DIRECTIONS: Emit the data below verbatim, stripping out any pictures.

··· INFORMATION SHOWN ···

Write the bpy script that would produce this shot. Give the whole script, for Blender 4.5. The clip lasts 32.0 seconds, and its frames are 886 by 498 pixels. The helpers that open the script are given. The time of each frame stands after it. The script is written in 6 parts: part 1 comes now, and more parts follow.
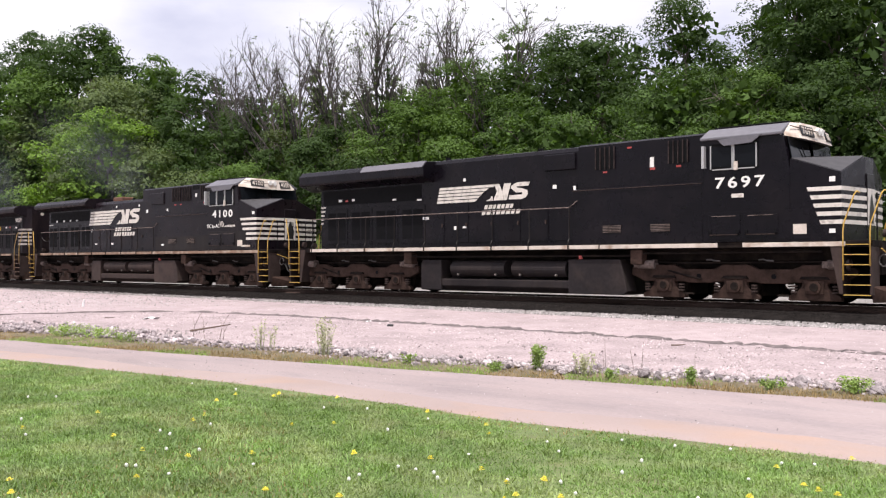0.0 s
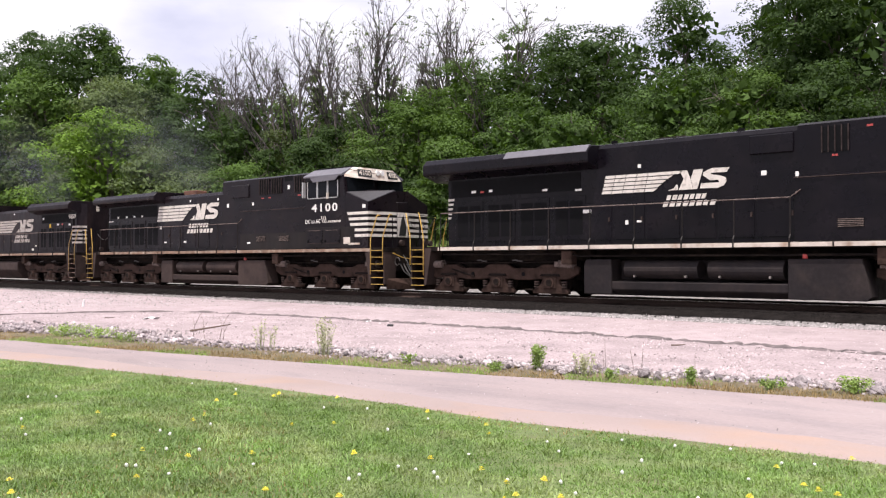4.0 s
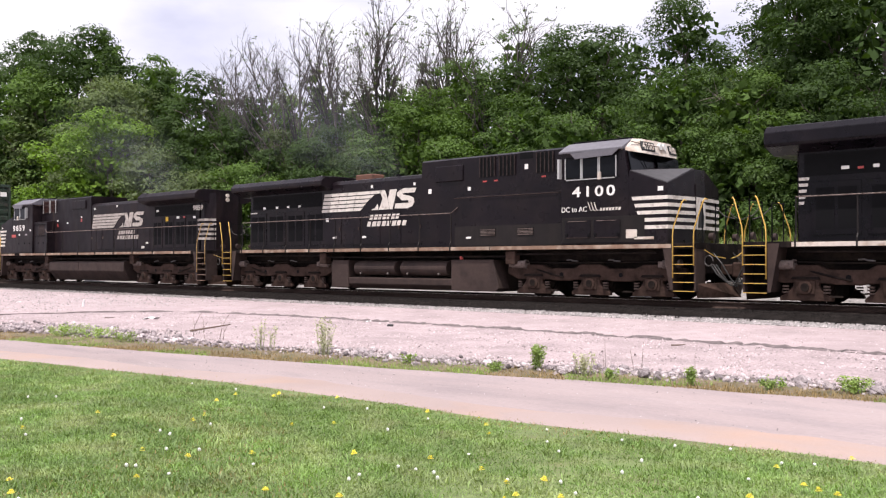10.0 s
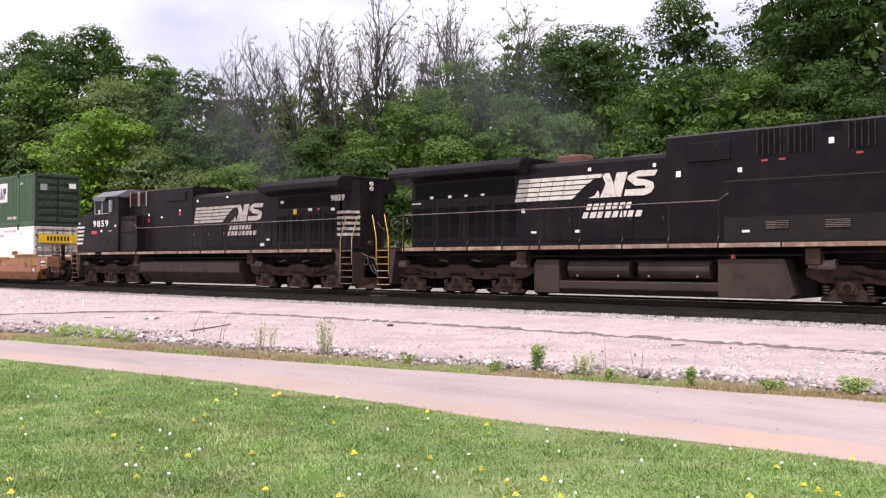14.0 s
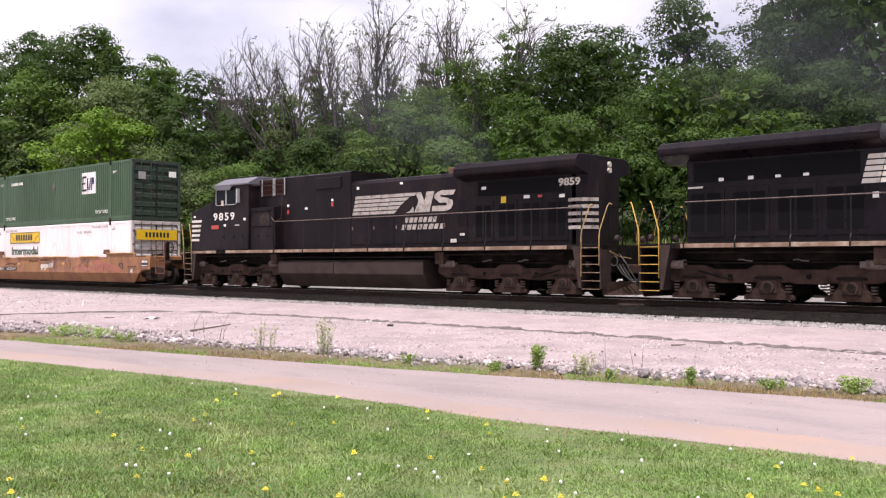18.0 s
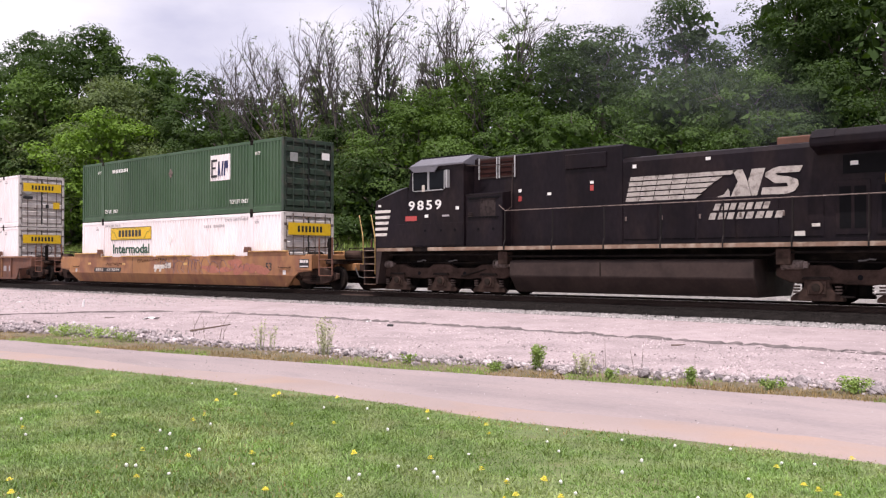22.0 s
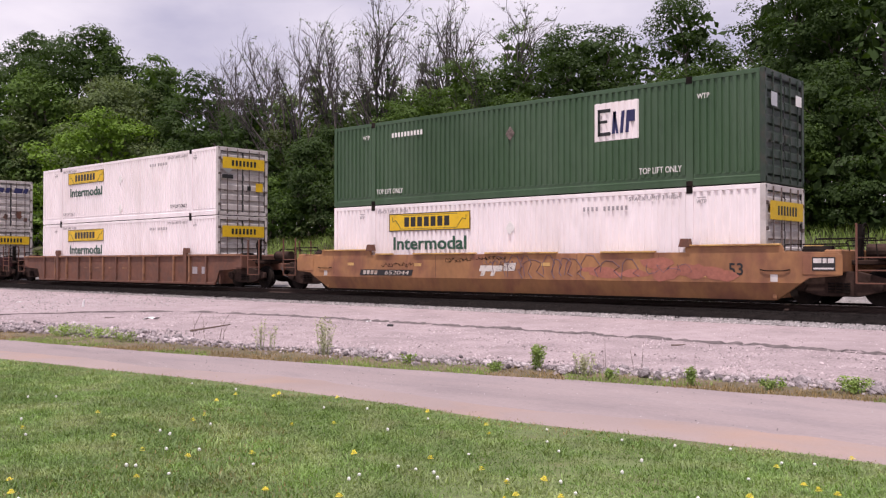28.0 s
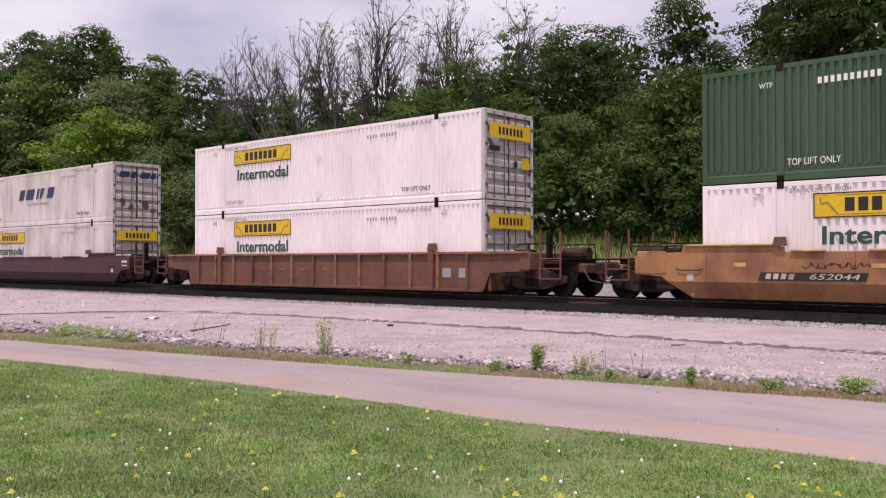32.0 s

···

TASK SOLUTION:
Write the bpy script that would produce this shot. Give the whole script, for Blender 4.5. The clip lasts 32.0 seconds, and its frames are 886 by 498 pixels. The helpers that open the script are given. The time of each frame stands after it. The script is written in 6 parts: part 1 comes now, and more parts follow.
0.0 s
4.0 s
10.0 s
14.0 s
18.0 s
22.0 s
28.0 s
32.0 s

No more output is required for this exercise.